Problem:
Set down each line from the one containing "2 of 4. More parts follow." to the one containing "0.8, 0.4, 0.001)", inclusive, exactly as written and with nothing further.

Data provided:
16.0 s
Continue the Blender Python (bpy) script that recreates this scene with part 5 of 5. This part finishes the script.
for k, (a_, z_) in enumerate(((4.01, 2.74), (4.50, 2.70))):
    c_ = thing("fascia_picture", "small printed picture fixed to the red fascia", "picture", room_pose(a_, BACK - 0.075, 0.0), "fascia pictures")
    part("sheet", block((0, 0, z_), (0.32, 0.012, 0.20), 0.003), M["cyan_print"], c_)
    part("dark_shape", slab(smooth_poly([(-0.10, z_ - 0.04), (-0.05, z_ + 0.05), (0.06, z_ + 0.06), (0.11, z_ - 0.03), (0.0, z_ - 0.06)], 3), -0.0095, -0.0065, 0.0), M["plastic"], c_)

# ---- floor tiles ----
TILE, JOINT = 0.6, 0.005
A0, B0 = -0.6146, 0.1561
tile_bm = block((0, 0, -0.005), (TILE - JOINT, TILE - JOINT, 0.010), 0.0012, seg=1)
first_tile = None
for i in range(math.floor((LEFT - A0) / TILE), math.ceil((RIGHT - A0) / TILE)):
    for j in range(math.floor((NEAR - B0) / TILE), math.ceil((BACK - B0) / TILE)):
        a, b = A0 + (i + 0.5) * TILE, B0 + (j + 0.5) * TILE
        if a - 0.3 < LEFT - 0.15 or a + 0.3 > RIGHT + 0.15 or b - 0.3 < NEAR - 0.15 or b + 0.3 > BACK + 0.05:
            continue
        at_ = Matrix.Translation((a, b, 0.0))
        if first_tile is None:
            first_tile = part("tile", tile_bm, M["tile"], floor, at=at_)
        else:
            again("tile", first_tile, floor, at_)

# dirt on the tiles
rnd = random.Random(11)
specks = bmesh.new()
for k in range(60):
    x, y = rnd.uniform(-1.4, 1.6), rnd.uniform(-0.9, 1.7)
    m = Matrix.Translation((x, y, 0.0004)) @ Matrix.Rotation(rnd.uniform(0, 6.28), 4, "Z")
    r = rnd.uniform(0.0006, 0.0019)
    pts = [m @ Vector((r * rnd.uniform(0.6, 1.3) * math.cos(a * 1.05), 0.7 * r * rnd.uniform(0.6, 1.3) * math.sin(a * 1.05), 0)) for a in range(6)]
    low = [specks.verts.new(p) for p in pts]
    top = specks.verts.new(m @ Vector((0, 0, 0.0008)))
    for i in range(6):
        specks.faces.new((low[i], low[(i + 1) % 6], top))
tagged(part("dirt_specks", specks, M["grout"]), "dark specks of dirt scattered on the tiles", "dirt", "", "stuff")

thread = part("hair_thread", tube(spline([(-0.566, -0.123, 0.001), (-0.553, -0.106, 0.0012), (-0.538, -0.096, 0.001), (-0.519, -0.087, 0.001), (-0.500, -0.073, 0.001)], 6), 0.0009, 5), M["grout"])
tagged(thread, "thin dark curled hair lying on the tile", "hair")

--

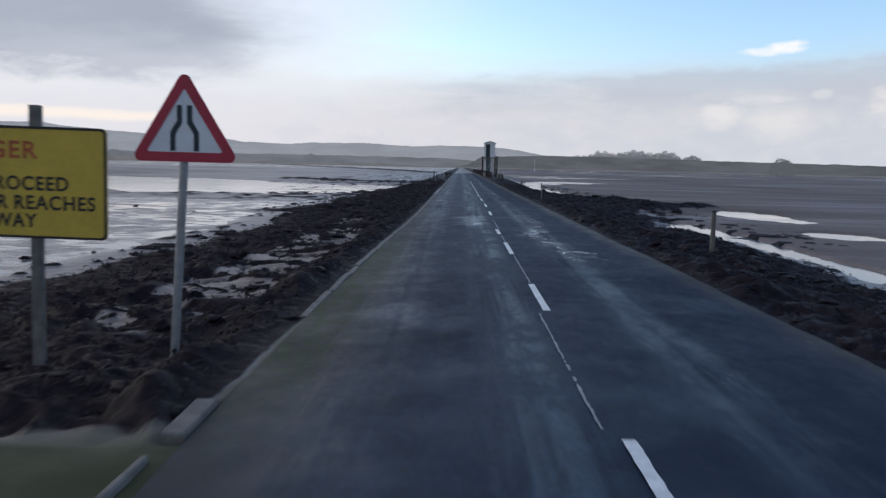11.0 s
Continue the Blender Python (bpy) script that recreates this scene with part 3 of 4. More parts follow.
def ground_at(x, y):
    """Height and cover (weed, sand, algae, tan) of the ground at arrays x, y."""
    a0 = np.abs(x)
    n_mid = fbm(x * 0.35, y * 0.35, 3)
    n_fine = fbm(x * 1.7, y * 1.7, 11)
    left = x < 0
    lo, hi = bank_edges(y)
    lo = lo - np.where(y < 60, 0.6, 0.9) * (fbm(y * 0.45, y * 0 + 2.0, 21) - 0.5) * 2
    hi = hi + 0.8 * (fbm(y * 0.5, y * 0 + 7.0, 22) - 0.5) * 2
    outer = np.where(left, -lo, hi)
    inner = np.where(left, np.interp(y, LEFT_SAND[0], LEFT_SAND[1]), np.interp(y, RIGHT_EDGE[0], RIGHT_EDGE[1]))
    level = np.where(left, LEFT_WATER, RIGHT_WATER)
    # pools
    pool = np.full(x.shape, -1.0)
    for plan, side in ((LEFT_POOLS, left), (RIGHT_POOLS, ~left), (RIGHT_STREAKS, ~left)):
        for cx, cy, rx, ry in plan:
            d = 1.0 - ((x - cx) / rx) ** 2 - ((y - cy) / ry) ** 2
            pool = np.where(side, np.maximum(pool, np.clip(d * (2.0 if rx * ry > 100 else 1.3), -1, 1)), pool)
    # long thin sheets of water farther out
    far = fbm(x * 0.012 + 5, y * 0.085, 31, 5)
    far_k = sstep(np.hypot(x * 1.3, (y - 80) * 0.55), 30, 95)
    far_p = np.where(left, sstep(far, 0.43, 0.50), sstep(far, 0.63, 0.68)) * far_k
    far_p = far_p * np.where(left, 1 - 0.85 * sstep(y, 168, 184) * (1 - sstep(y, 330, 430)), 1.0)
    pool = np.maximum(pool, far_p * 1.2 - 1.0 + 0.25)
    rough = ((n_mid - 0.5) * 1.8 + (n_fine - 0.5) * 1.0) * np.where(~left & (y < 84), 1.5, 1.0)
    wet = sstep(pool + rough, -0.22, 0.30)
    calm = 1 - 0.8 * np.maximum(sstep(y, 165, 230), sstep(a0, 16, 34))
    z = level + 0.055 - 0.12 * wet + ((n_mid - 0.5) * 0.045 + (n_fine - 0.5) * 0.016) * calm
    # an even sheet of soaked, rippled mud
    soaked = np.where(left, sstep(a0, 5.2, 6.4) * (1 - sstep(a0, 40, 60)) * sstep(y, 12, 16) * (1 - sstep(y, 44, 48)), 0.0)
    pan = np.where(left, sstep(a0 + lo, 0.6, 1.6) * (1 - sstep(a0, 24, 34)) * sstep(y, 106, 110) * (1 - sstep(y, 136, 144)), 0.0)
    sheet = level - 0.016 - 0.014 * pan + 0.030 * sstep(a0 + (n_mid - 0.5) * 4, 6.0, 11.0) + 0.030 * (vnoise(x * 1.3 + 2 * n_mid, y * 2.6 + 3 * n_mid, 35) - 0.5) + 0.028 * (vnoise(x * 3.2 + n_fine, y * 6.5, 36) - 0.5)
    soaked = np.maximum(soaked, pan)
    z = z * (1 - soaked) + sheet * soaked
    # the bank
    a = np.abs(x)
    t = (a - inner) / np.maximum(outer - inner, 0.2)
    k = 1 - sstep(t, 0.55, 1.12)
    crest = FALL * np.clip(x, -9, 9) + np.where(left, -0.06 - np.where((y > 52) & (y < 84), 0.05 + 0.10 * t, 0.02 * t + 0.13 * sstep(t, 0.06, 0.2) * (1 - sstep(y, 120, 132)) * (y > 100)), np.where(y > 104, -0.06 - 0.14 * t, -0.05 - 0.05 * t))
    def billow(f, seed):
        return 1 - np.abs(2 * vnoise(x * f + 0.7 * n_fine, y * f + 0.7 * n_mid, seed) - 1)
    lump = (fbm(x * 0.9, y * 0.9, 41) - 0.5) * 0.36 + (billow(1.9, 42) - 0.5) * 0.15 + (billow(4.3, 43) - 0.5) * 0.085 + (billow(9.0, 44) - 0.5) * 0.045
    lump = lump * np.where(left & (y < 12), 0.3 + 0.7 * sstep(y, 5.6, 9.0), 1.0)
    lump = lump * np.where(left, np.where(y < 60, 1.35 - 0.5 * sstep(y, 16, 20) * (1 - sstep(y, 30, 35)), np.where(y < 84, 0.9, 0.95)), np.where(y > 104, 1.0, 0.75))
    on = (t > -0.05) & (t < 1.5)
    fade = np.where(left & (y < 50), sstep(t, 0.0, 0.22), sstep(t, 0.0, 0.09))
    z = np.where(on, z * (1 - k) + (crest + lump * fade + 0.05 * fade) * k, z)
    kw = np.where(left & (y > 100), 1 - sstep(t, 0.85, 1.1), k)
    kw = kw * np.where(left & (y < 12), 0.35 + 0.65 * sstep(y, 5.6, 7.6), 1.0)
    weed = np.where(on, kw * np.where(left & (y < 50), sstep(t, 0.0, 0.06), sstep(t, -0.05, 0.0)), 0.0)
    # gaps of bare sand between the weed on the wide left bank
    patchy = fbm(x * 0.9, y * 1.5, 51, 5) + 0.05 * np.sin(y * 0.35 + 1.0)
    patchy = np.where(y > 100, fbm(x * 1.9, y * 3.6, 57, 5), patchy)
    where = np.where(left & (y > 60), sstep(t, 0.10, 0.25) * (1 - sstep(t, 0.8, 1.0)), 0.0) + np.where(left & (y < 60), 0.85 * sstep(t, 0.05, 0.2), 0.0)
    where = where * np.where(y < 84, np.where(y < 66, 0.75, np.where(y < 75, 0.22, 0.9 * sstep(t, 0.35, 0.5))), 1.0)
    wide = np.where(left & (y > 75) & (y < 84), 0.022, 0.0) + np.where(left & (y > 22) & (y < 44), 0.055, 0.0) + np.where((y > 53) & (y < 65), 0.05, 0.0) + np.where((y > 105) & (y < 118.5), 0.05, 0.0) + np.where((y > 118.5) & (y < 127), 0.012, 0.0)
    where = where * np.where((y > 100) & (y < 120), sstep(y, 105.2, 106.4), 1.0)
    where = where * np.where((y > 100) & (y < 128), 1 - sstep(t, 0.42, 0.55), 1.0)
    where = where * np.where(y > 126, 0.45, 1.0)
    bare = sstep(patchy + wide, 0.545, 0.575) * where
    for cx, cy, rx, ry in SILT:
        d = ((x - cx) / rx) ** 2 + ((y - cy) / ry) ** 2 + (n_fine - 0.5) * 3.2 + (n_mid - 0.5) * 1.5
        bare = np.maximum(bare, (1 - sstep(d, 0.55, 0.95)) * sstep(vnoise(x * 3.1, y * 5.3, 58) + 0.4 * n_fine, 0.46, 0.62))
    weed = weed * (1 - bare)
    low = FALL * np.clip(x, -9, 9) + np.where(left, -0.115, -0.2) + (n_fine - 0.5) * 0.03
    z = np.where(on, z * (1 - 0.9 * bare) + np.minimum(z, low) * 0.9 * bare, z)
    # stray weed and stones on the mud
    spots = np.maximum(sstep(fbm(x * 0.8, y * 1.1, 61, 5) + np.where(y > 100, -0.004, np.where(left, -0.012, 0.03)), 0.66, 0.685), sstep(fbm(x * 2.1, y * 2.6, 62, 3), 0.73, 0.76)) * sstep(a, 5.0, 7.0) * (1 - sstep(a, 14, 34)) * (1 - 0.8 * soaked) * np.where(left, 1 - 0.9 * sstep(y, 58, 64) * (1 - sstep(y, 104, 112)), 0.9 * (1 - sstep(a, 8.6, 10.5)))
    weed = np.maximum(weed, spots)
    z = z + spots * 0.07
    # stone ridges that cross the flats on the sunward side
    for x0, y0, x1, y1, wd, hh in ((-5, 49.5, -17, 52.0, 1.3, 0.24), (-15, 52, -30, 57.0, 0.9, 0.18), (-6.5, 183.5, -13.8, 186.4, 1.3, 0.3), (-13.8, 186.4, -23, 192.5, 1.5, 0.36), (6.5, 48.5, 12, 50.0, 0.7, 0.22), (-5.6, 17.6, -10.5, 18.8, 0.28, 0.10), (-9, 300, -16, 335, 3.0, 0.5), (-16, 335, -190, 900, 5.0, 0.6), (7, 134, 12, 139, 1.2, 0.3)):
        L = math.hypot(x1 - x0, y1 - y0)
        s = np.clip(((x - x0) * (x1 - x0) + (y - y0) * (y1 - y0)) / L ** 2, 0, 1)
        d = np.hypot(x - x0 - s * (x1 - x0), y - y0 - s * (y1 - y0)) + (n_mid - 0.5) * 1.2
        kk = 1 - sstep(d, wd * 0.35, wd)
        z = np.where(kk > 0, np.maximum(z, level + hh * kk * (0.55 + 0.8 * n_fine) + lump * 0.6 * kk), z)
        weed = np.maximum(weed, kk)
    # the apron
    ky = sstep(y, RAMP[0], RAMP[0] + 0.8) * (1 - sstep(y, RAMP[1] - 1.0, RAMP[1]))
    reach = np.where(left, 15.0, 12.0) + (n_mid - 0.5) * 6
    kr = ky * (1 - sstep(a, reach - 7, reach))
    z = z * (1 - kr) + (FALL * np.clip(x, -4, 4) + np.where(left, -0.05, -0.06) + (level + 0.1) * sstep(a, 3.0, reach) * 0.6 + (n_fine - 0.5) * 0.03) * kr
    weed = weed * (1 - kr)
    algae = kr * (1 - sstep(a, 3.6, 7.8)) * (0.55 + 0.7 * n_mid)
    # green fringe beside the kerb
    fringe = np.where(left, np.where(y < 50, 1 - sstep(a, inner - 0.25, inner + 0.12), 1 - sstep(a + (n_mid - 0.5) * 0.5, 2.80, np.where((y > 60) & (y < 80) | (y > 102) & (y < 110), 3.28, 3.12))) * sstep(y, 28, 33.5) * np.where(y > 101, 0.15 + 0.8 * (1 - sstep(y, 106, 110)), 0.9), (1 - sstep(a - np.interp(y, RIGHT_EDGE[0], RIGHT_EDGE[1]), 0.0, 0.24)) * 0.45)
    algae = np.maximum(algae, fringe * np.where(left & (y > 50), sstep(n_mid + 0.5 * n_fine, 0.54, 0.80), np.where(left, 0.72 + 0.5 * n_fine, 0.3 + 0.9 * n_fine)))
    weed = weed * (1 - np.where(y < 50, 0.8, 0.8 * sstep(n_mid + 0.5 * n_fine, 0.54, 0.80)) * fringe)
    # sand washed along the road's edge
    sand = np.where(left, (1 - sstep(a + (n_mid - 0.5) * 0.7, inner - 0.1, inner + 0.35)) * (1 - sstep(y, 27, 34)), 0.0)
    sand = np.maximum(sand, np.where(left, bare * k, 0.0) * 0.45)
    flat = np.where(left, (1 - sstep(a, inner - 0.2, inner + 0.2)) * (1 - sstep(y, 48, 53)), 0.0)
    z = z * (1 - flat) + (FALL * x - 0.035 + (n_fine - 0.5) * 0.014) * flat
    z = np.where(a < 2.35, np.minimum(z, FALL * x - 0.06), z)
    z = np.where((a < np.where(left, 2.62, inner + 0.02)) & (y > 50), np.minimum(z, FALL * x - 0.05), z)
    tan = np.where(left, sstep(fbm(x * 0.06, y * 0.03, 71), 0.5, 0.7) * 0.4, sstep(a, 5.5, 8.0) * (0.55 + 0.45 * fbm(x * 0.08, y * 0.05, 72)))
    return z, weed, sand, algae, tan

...

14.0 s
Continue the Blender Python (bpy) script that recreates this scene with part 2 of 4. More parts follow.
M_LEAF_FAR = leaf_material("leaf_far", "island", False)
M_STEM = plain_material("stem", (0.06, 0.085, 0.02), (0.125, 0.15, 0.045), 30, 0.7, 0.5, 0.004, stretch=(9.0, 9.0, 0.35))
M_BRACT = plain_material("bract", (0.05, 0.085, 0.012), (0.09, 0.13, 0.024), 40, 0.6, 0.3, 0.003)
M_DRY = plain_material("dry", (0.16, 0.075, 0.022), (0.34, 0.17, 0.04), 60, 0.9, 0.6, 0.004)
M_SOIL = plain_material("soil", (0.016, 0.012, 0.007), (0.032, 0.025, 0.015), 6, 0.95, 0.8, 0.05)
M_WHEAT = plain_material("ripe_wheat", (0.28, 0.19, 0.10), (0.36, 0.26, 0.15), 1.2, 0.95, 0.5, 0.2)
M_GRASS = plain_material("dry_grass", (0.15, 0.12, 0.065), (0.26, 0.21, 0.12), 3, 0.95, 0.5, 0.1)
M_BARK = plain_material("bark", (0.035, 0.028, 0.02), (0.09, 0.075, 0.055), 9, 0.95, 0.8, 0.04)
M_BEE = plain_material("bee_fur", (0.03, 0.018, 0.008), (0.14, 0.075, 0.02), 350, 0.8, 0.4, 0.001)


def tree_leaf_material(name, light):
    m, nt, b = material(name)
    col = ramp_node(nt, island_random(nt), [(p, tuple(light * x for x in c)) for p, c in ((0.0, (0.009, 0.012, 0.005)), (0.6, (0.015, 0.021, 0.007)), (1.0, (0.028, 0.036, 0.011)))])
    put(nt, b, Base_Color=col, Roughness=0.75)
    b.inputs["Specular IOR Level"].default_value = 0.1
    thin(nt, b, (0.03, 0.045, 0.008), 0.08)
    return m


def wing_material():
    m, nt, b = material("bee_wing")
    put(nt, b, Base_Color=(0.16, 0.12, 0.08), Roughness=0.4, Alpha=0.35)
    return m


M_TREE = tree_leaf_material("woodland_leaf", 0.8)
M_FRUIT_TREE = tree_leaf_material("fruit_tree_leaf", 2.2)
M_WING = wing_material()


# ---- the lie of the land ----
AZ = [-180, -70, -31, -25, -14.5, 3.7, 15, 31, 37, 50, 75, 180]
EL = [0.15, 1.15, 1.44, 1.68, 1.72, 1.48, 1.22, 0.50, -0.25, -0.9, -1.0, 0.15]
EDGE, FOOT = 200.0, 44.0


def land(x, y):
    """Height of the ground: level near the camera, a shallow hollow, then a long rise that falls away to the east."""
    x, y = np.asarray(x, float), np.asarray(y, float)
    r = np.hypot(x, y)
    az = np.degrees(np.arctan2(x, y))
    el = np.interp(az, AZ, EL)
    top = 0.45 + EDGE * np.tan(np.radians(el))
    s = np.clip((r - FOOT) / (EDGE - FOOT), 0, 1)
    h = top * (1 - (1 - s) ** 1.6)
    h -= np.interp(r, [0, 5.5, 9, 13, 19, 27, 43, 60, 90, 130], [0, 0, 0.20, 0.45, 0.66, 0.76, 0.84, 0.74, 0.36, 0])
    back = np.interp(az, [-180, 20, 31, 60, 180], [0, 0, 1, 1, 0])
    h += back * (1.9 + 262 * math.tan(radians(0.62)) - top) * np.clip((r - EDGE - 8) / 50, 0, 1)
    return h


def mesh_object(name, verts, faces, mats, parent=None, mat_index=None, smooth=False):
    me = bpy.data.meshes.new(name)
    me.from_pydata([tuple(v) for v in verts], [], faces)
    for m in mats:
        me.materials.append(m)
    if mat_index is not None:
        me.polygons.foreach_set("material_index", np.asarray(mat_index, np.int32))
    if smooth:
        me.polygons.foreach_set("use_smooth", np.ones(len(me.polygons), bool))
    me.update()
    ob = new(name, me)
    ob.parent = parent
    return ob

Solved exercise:
Continue the Blender Python (bpy) script that recreates this scene with part 2 of 4. More parts follow.
M_LEAF_FAR = leaf_material("leaf_far", "island", False)
M_STEM = plain_material("stem", (0.06, 0.085, 0.02), (0.125, 0.15, 0.045), 30, 0.7, 0.5, 0.004, stretch=(9.0, 9.0, 0.35))
M_BRACT = plain_material("bract", (0.05, 0.085, 0.012), (0.09, 0.13, 0.024), 40, 0.6, 0.3, 0.003)
M_DRY = plain_material("dry", (0.16, 0.075, 0.022), (0.34, 0.17, 0.04), 60, 0.9, 0.6, 0.004)
M_SOIL = plain_material("soil", (0.016, 0.012, 0.007), (0.032, 0.025, 0.015), 6, 0.95, 0.8, 0.05)
M_WHEAT = plain_material("ripe_wheat", (0.28, 0.19, 0.10), (0.36, 0.26, 0.15), 1.2, 0.95, 0.5, 0.2)
M_GRASS = plain_material("dry_grass", (0.15, 0.12, 0.065), (0.26, 0.21, 0.12), 3, 0.95, 0.5, 0.1)
M_BARK = plain_material("bark", (0.035, 0.028, 0.02), (0.09, 0.075, 0.055), 9, 0.95, 0.8, 0.04)
M_BEE = plain_material("bee_fur", (0.03, 0.018, 0.008), (0.14, 0.075, 0.02), 350, 0.8, 0.4, 0.001)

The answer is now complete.